Over the last few decades, an enormous amount of information has been created on the Internet. As the Internet has expanded exponentially during this time, unbelievable amounts of data have been posted. But what happens to all of this data? Does it disappear forever, or is there some way to retrieve it after it is gone?
You might think that all of these old websites have simply vanished into the ether, but this is actually not the case. While some information is gone for good, a surprisingly large amount of old data can be found on various website archives. These sites attempt to preserve the history of the World Wide Web so that future generations do not lose access to this material.
One issue that these sites have to deal with is the sheer quantity of storage space that is required.
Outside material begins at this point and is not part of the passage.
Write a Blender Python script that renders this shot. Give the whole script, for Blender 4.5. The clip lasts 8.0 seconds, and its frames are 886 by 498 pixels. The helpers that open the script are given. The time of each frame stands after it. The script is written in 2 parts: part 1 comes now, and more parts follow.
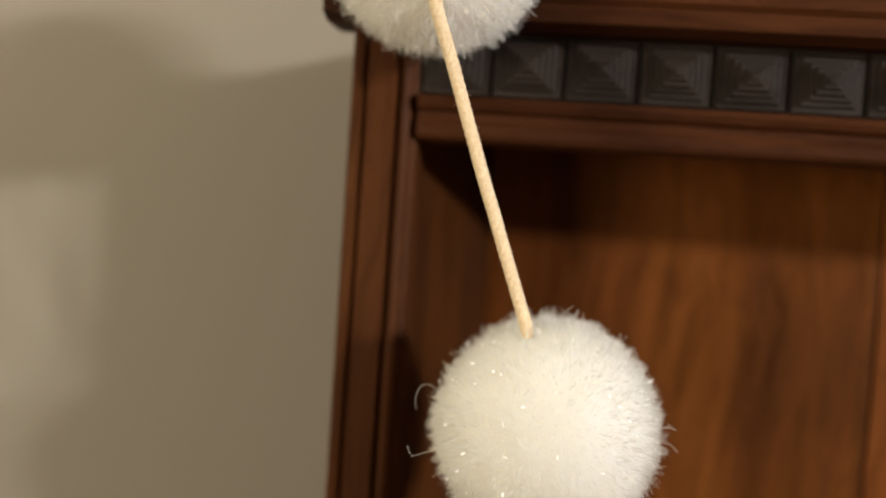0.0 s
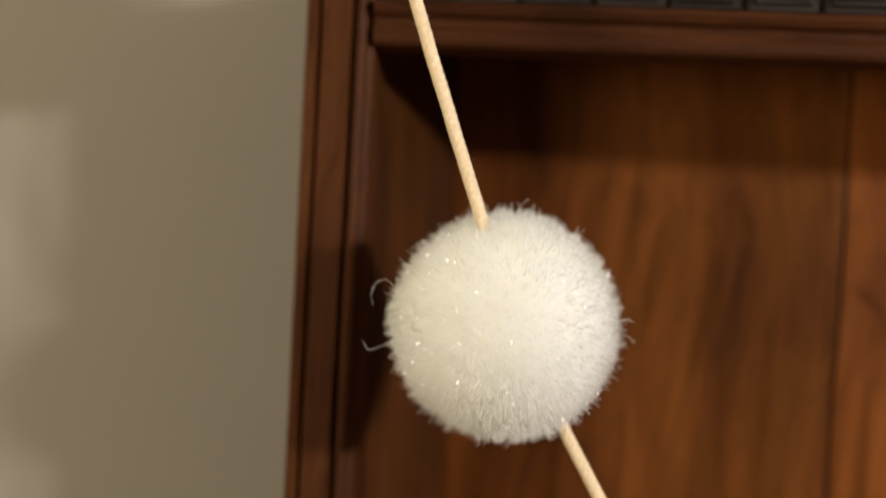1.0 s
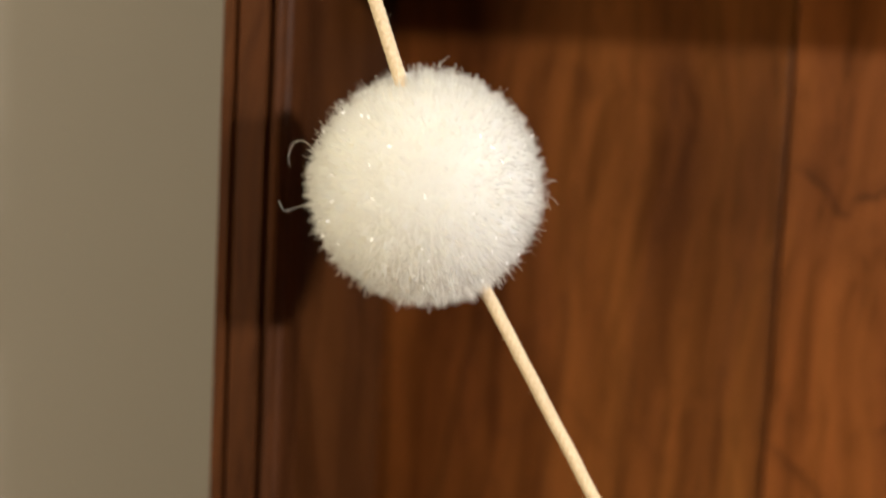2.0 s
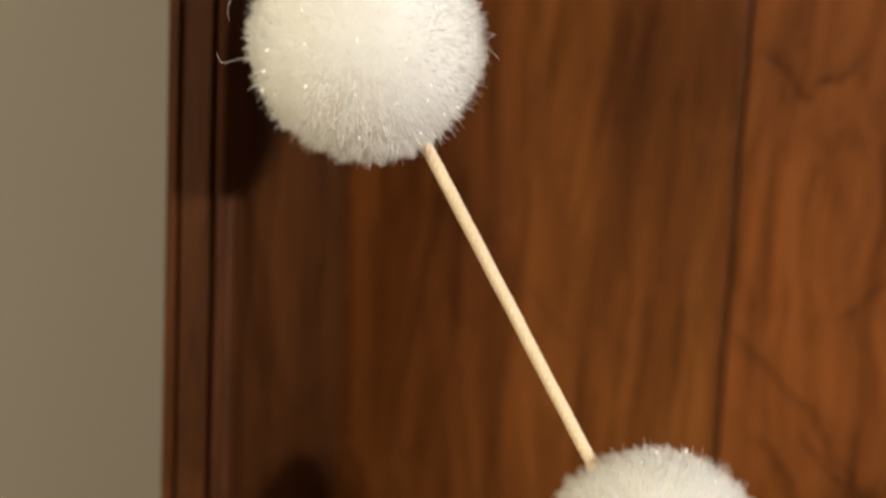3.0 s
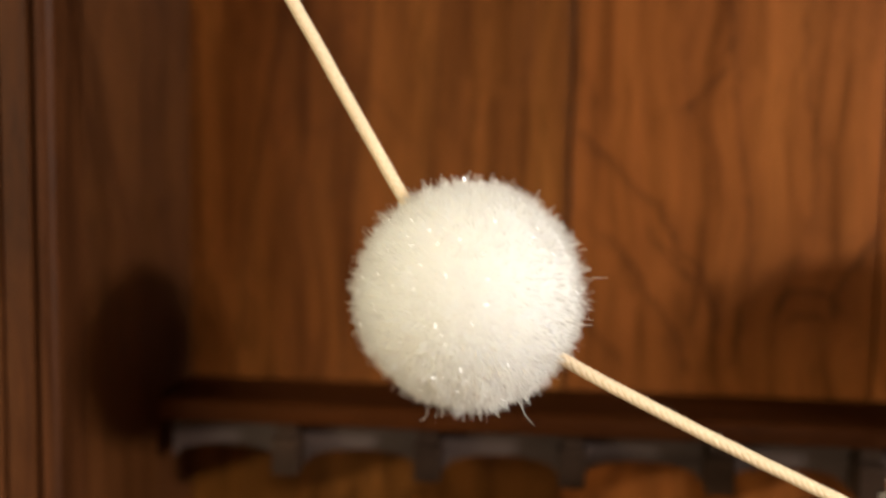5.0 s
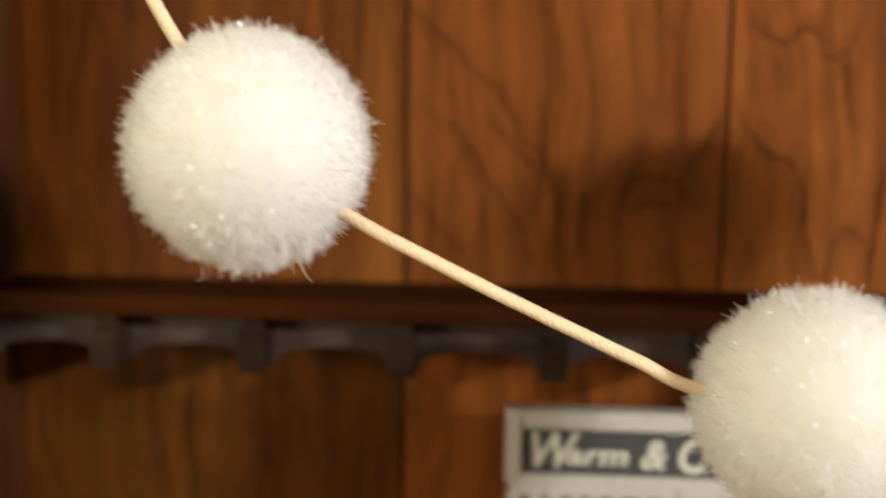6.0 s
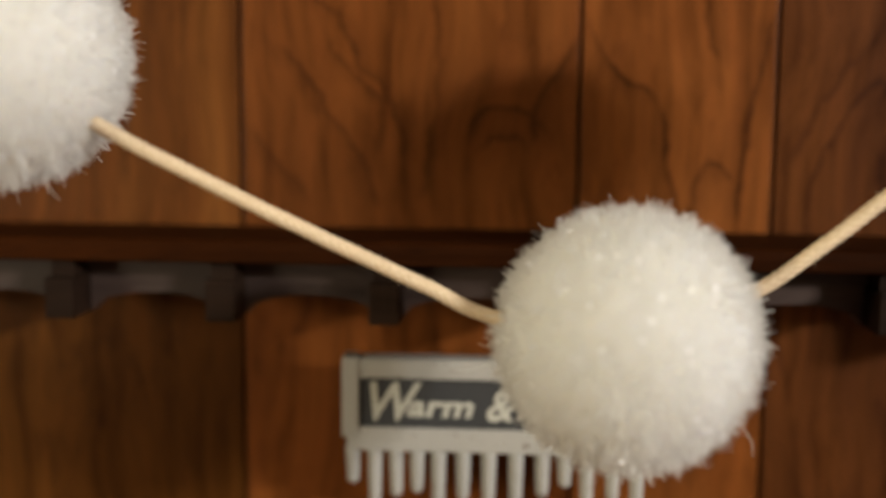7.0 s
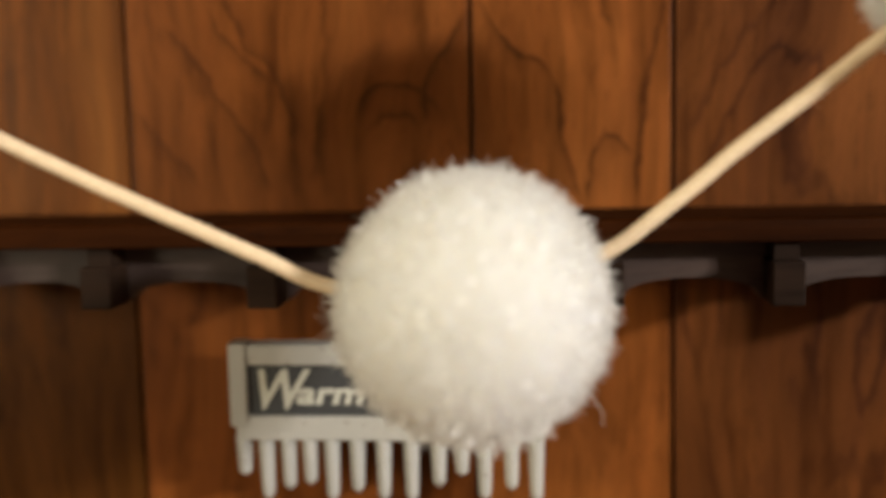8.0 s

Every day, terabytes of data are created online. People post images, write blogs, do searches, modify databases, and so on. All of this information requires storage space, and if it is all to be preserved, this means that vast arrays of hard drives must be used to do so.
There is also the question of deciding what is worth storing and what is not. Obviously, there is a lot of data online that is not really worth saving for future generations. But who gets to decide this? Coming up with algorithms that can properly sort out this task is difficult, to say the least.
Once this information is stored somewhere safe, it must be made accessible to the public. Just saving data somewhere does not do anyone any good if there is no way to easily access it. To simply point people at a vast array of unsorted data without giving them any guidance is not very helpful.
Another question that is raised by this process is how many copies of a particular webpage should be stored. Since webpages are always changing, does a new copy need to be stored each time a change is made? What if the change is quite insignificant? Does a whole new copy have to be saved?
There are other questions involved in the archiving of the Internet, as well. For example, what if someone does not want their website to be archived? Should their wishes be respected, or should the site be archived anyway, in the interests of completeness? Can someone ask to have their information removed from the archive once it has been stored?
Of course, the various archive sites have considered all of these questions and come up with policies that address them. Different sites may answer these policies in different ways. For the most part, if you are simply interested in searching for an old website, you do not have to pay too much attention to such questions, since your main concern will simply be finding the information that you seek.
Many of these archives are fairly easy to search. A lot of them just use an interface like a standard search engine. You can type in the term you are looking for, and the archive will look for a match. However, since there is so much data in the archive, it can be difficult to find precisely what you want.
You can often also specify a specific date or range of dates. This way, you can find a website or webpage from a specific time, without having to look through all the different versions of the page. If you know when the information was online, this can be a lot easier.
Internet archive sites are trying to preserve a great deal of information for future generations. They are an invaluable resource for preserving our digital heritage.